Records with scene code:
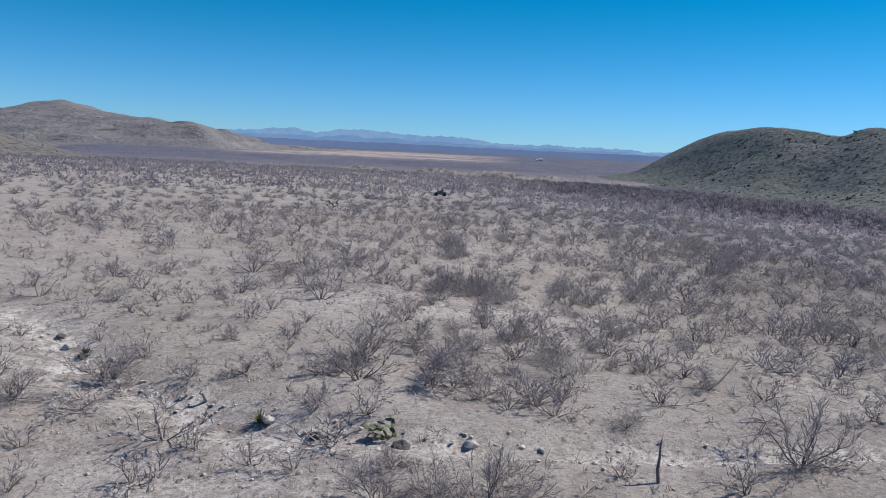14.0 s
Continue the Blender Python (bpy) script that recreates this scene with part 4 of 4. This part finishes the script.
def rock(name, label, x, y, w, h, seed, material):
    bm = bmesh.new()
    bmesh.ops.create_icosphere(bm, subdivisions=3, radius=0.5)
    for v in bm.verts:
        k = 1 + 0.45 * noise.noise(v.co * 2.2 + Vector((seed * 3.7, 0, 0))) + 0.14 * noise.noise(v.co * 6 + Vector((0, seed, 0)))
        v.co = Vector((v.co.x * w * k, v.co.y * w * 0.8 * k, v.co.z * h * k))
    me = bpy.data.meshes.new(name)
    bm.to_mesh(me)
    bm.free()
    me.materials.append(material)
    ob = new(name, me)
    ob.location = (x, y, float(soil_at(x, y)) + h * 0.22)
    return tagged(ob, label, "rock")


rock("boulder", "dark boulder standing out of grey brush", -87.7, 82.8, 1.8, 1.4, 1, DARK_STONE)
rock("boulder", "small dark rock among low shrubs", -2.1, 81.7, 0.6, 0.5, 2, DARK_STONE)
for n, (x, y, w) in enumerate(((-57.8, 234.6, 0.5), (-56.6, 233.9, 0.4), (-58.9, 235.4, 0.4), (-47.6, 230.9, 0.4), (-45.9, 230.4, 0.4), (-43.4, 230.3, 0.5), (-41.6, 230.8, 0.4), (-15.6, 105.6, 0.4), (-14.6, 103.2, 0.35))):
    rock("bank_stone", "weathered stone in the cut bank of a wash", x, y, w, w * 0.6, 5 + n, DARK_STONE if n % 3 else STONE)


def pebble(seed):
    r = np.random.default_rng(seed)
    p = np.array(((1, 0, 0), (0, 1, 0), (-1, 0, 0), (0, -1, 0), (0, 0, 0.7), (0, 0, -0.5))) * r.uniform(0.32, 0.55, (6, 1)) + r.normal(size=(6, 3)) * 0.08
    f = [(a, b, 4) for a, b in ((0, 1), (1, 2), (2, 3), (3, 0))] + [(b, a, 5) for a, b in ((0, 1), (1, 2), (2, 3), (3, 0))]
    return p, np.array(f, np.int32)


gravel = scatter(120000, -90, 12, 20, 262, 0.12, [], lambda x, y: np.where(in_sight(x, y), 0.05 + 0.30 * ease(14, 5, off_path(x, y)) * (0.35 + 0.65 * ease(195, 225, y)) + 0.9 * wash_depth(x, y) + 0.35 * stony(x, y), 0) * ease(45, 20, off_path(x, y)))
grain = np.clip(rng.lognormal(-2.55, 0.4, len(gravel)), 0.04, 0.17)
many("gravel", "pale caliche stones strewn along the washes", "stones", STONE, [pebble(200 + s) for s in range(6)], np.c_[gravel, soil_at(gravel[:, 0], gravel[:, 1]) + 0.15 * grain, grain, grain * 0.8])


def stone_row(label, line, count, wide, least=0.25, most=0.6):
    """A line of pale stones heaped along the ground, each its own piece."""
    r = np.random.default_rng(77)
    root = new("stone_row")
    root.matrix_basis = pose(*line[0], float(soil_at(*line[0])))
    shapes = [pebble(260 + k) for k in range(5)]
    meshes = []
    for k in range(count):
        u = r.uniform(0, len(line) - 1.001)
        (ax, ay), (bx, by) = line[int(u)], line[int(u) + 1]
        x, y = ax + (bx - ax) * (u % 1) + r.normal() * wide, ay + (by - ay) * (u % 1) + r.normal() * wide
        if k < 5:
            ob = mesh_object("stone", *shapes[k], STONE, parent=root)
            meshes.append(ob.data)
        else:
            ob = new("stone", meshes[k % 5])
            ob.parent = root
        w = r.uniform(least, most)
        ob.matrix_basis = pose(x - line[0][0], y - line[0][1], float(ground_height(x, y)) - 0.30 * float(wash_depth(np.array(x), np.array(y))) - float(soil_at(*line[0])) + 0.05 * w, 0, 0, r.uniform(0, 360)) @ Matrix.Diagonal((w, w, 0.7 * w, 1))
    return tagged(root, label, "stones")


stone_row("ragged line of white caliche stones on open ground", [(-86, 303.6), (-83, 304.0), (-80, 305.2), (-75.5, 307.5)], 190, 0.22)
stone_row("broken white stones in the bed of a dry wash", [(-1.0, 56), (-2.2, 62), (-2.6, 65), (-5.5, 71)], 60, 0.3, 0.12, 0.3)
stone_row("white caliche stones along a dry wash below a cut bank", [(-60, 235.8), (-55, 232.5), (-51, 231.6), (-47.3, 230.1), (-40, 230.6), (-35, 232.4)], 150, 0.4, 0.08, 0.24)
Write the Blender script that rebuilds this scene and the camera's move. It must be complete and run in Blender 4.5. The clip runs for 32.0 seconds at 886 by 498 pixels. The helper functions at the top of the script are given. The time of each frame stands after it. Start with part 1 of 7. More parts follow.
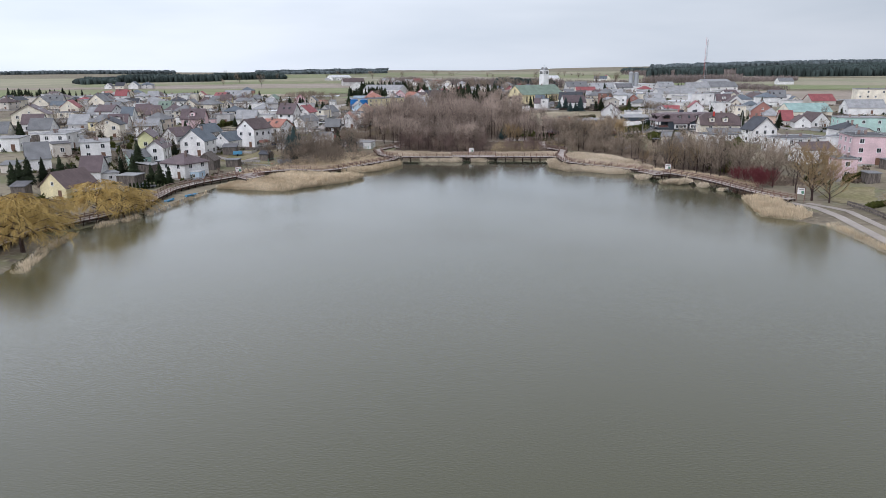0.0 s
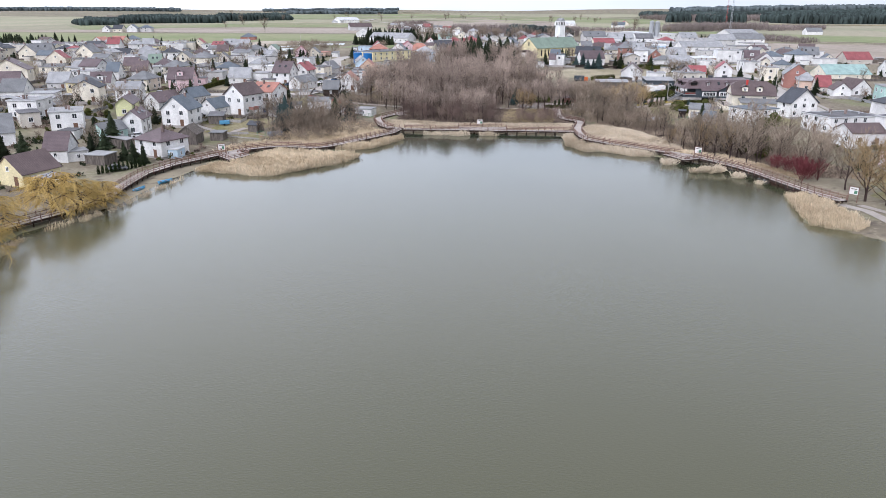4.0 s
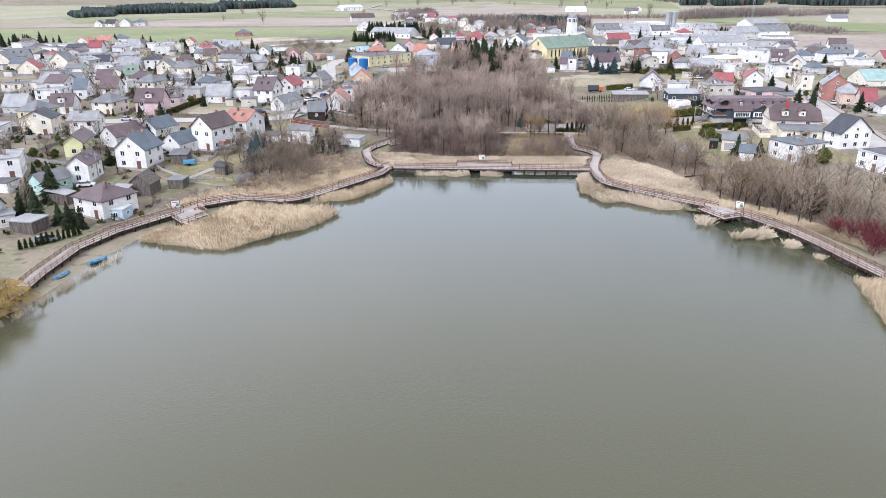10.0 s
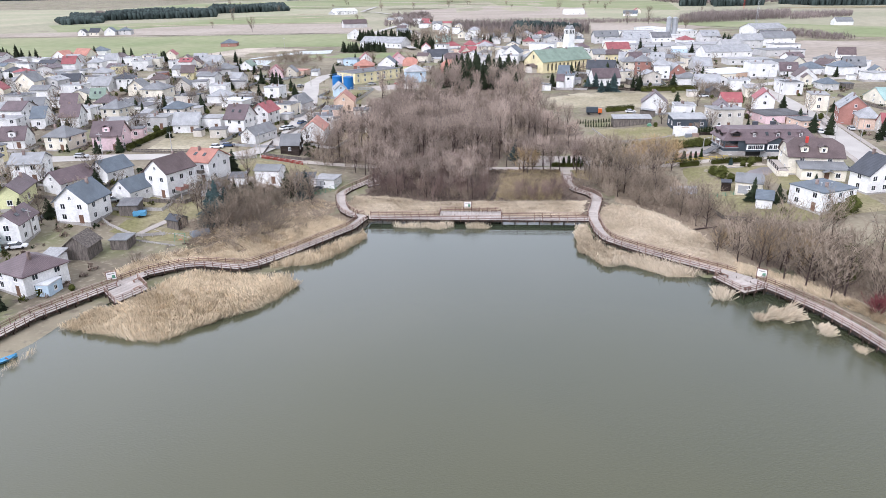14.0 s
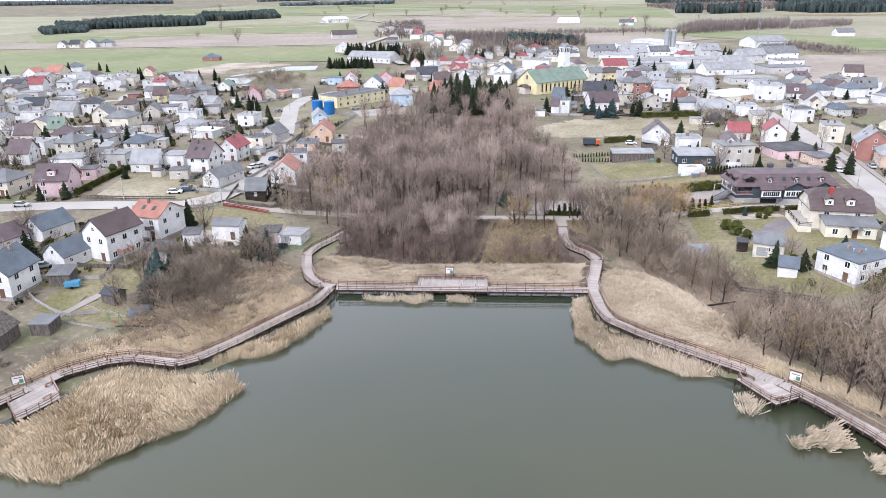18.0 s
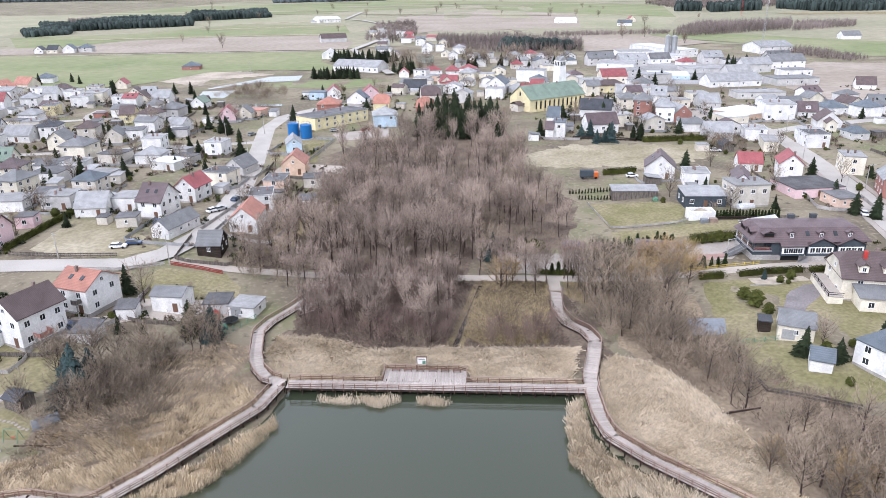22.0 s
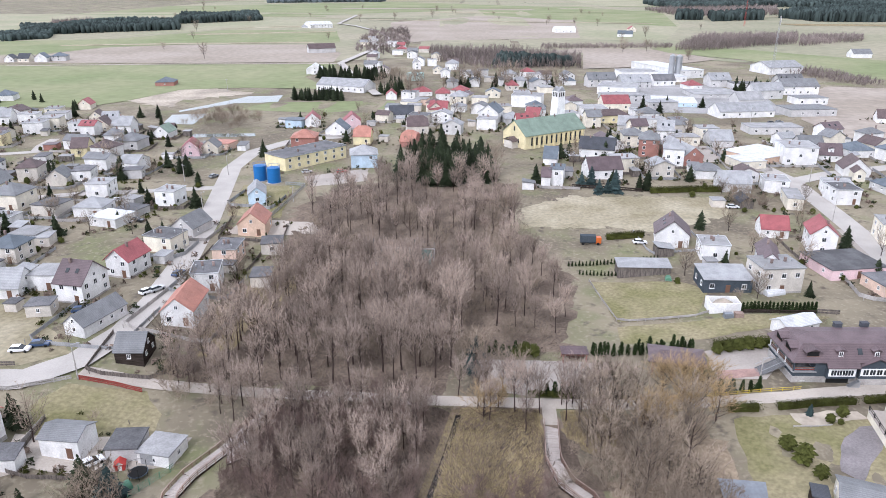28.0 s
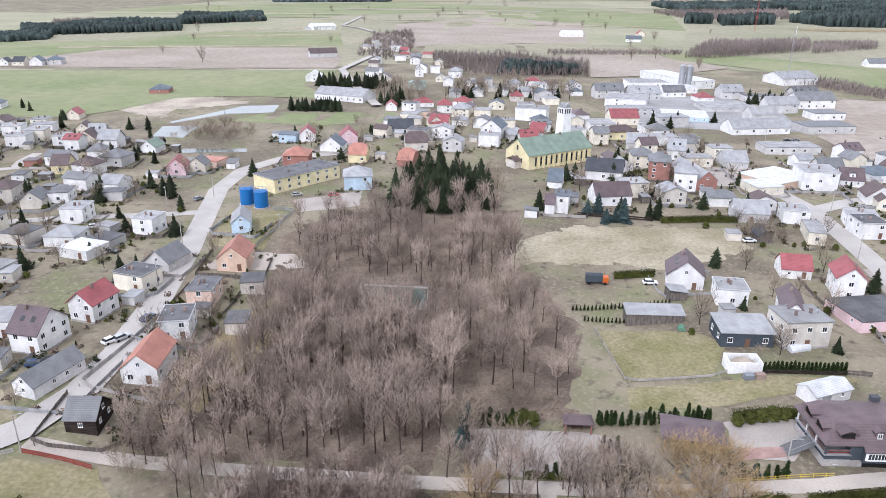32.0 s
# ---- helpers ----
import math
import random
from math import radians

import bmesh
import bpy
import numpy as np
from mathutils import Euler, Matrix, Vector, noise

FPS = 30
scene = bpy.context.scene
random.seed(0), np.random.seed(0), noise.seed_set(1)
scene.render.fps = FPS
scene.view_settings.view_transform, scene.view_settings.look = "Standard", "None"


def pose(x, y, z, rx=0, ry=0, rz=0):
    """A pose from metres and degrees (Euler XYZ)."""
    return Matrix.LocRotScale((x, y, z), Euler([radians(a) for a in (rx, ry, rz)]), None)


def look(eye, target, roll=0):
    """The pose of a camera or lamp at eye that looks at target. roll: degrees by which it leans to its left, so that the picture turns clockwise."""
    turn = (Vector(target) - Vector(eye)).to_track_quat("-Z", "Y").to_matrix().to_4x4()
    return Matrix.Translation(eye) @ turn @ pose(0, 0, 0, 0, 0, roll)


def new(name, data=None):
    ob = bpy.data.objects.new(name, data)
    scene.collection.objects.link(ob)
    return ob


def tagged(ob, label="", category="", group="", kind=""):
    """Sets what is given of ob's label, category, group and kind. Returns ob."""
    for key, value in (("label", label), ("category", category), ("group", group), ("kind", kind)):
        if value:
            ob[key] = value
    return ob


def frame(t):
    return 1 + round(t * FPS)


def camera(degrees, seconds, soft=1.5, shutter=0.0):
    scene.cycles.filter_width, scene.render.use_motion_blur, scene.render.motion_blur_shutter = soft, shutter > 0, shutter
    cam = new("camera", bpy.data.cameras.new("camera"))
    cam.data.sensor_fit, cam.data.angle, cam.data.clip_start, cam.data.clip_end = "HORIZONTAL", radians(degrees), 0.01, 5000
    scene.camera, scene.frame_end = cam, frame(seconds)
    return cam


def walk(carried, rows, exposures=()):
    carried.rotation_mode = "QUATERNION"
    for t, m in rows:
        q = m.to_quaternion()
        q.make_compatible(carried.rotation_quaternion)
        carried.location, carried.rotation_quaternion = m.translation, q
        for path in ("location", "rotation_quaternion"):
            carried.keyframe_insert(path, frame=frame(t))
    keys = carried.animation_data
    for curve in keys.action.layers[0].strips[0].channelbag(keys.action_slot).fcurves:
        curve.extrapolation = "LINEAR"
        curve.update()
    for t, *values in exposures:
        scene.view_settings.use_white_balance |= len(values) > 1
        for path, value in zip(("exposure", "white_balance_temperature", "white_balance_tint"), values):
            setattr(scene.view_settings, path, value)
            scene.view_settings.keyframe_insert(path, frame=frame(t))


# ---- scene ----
EXPOSURES = [(0, -0.74, 5900, 16), (2.5, -0.72, 5900, 16), (3.5, -0.42, 5870, 17), (5.5, -0.09, 5840, 18), (12, 0.03, 5830, 18), (20, 0.01, 5820, 18), (32, -0.09, 5820, 18)]
cam = camera(64.72, 32.0, soft=0.5)
PATH = [
    (0, (-0.66, -242.26, 31.10), (-5.30, -145.55, 6.06), -0.30),
    (1, (-0.55, -237.37, 32.88), (-5.60, -140.71, 7.75), -0.26),
    (2, (-0.34, -231.89, 34.61), (-5.69, -135.27, 9.41), -0.08),
    (2.5, (-0.31, -229.08, 35.48), (-5.76, -132.51, 10.08), 0.06),
    (3, (-0.29, -226.39, 36.35), (-5.85, -130.24, 9.45), 0.19),
    (3.5, (-0.20, -223.73, 37.24), (-5.89, -128.54, 7.11), 0.31),
    (5.5, (0.12, -213.23, 39.91), (-5.92, -119.85, 4.66), 0.26),
    (6, (0.15, -210.25, 40.80), (-6.02, -116.90, 5.49), 0.24),
    (7, (0.06, -204.71, 42.58), (-6.36, -111.33, 7.37), 0.16),
    (8, (0.39, -199.47, 44.61), (-6.37, -106.11, 9.42), 0.04),
    (9, (0.96, -193.71, 46.44), (-6.09, -100.34, 11.33), -0.14),
    (10, (1.48, -187.54, 48.14), (-5.69, -94.18, 13.03), -0.29),
    (11, (1.91, -181.31, 49.94), (-5.28, -87.99, 14.73), -0.32),
    (12, (2.67, -175.10, 51.60), (-4.57, -81.80, 16.35), -0.44),
    (13, (3.35, -168.75, 53.33), (-3.77, -75.47, 18.01), -0.53),
    (14, (4.20, -162.54, 55.01), (-2.94, -69.26, 19.71), -0.69),
    (17, (5.50, -143.61, 59.64), (-1.07, -50.07, 24.90), -0.57),
    (18, (6.26, -136.38, 61.73), (-0.28, -42.90, 26.81), -0.68),
    (19, (7.02, -129.06, 63.66), (0.62, -35.65, 28.56), -0.66),
    (20, (7.71, -121.87, 65.61), (1.36, -28.49, 30.40), -0.63),
    (21, (8.53, -114.65, 67.52), (2.25, -21.33, 32.12), -0.69),
    (22, (9.61, -107.86, 69.68), (3.38, -14.65, 34.02), -0.79),
    (23, (10.53, -101.01, 71.84), (4.41, -7.94, 35.78), -0.76),
    (24, (11.44, -94.05, 73.62), (5.48, -1.05, 37.35), -0.76),
    (25, (11.78, -87.33, 75.01), (6.13, 5.74, 38.88), -0.42),
    (28, (12.07, -69.24, 80.26), (6.51, 23.95, 44.42), 0.04),
    (29, (12.46, -63.83, 82.32), (6.78, 29.29, 46.32), 0.18),
    (30, (13.14, -58.76, 84.17), (7.17, 34.34, 48.15), 0.29),
    (31, (13.40, -54.25, 84.94), (7.41, 38.85, 48.94), 0.41),
    (32, (13.88, -50.22, 85.34), (7.61, 42.86, 49.34), 0.45),
]
walk(cam, [(t, look(eye, target, roll)) for t, eye, target, roll in PATH], EXPOSURES)

# ---- world and sun ----
world = bpy.data.worlds.new("world")
scene.world = world
world.use_nodes = True
wn, wl = world.node_tree.nodes, world.node_tree.links
wn.clear()
w_out = wn.new("ShaderNodeOutputWorld")
w_bg = wn.new("ShaderNodeBackground")
w_sky = wn.new("ShaderNodeTexSky")
w_sky.sky_type = "NISHITA"
w_sky.sun_disc = False
w_sky.sun_elevation = radians(38)
w_sky.sun_rotation = radians(202)
w_sky.dust_density = 4.0
w_co = wn.new("ShaderNodeTexCoord")
w_map = wn.new("ShaderNodeMapping")
w_map.inputs["Scale"].default_value = (1.2, 1.2, 7.0)
w_noise = wn.new("ShaderNodeTexNoise")
w_noise.inputs["Scale"].default_value = 2.2
w_noise.inputs["Detail"].default_value = 5.0
w_ramp = wn.new("ShaderNodeValToRGB")
w_ramp.color_ramp.elements[0].position, w_ramp.color_ramp.elements[0].color = 0.32, (7.5, 7.9, 8.2, 1)
w_ramp.color_ramp.elements[1].position, w_ramp.color_ramp.elements[1].color = 0.66, (8.9, 9.1, 9.2, 1)
w_mix = wn.new("ShaderNodeMix")
w_mix.data_type = "RGBA"
w_mix.inputs["Factor"].default_value = 0.93
wl.new(w_co.outputs["Generated"], w_map.inputs["Vector"])
wl.new(w_map.outputs["Vector"], w_noise.inputs["Vector"])
wl.new(w_noise.outputs["Fac"], w_ramp.inputs["Fac"])
wl.new(w_sky.outputs["Color"], w_mix.inputs["A"])
wl.new(w_ramp.outputs["Color"], w_mix.inputs["B"])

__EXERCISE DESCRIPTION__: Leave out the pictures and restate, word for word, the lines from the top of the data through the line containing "3 else STONE)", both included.

__TASK RESPONSE__:
14.0 s
Continue the Blender Python (bpy) script that recreates this scene with part 4 of 4. This part finishes the script.
def rock(name, label, x, y, w, h, seed, material):
    bm = bmesh.new()
    bmesh.ops.create_icosphere(bm, subdivisions=3, radius=0.5)
    for v in bm.verts:
        k = 1 + 0.45 * noise.noise(v.co * 2.2 + Vector((seed * 3.7, 0, 0))) + 0.14 * noise.noise(v.co * 6 + Vector((0, seed, 0)))
        v.co = Vector((v.co.x * w * k, v.co.y * w * 0.8 * k, v.co.z * h * k))
    me = bpy.data.meshes.new(name)
    bm.to_mesh(me)
    bm.free()
    me.materials.append(material)
    ob = new(name, me)
    ob.location = (x, y, float(soil_at(x, y)) + h * 0.22)
    return tagged(ob, label, "rock")


rock("boulder", "dark boulder standing out of grey brush", -87.7, 82.8, 1.8, 1.4, 1, DARK_STONE)
rock("boulder", "small dark rock among low shrubs", -2.1, 81.7, 0.6, 0.5, 2, DARK_STONE)
for n, (x, y, w) in enumerate(((-57.8, 234.6, 0.5), (-56.6, 233.9, 0.4), (-58.9, 235.4, 0.4), (-47.6, 230.9, 0.4), (-45.9, 230.4, 0.4), (-43.4, 230.3, 0.5), (-41.6, 230.8, 0.4), (-15.6, 105.6, 0.4), (-14.6, 103.2, 0.35))):
    rock("bank_stone", "weathered stone in the cut bank of a wash", x, y, w, w * 0.6, 5 + n, DARK_STONE if n % 3 else STONE)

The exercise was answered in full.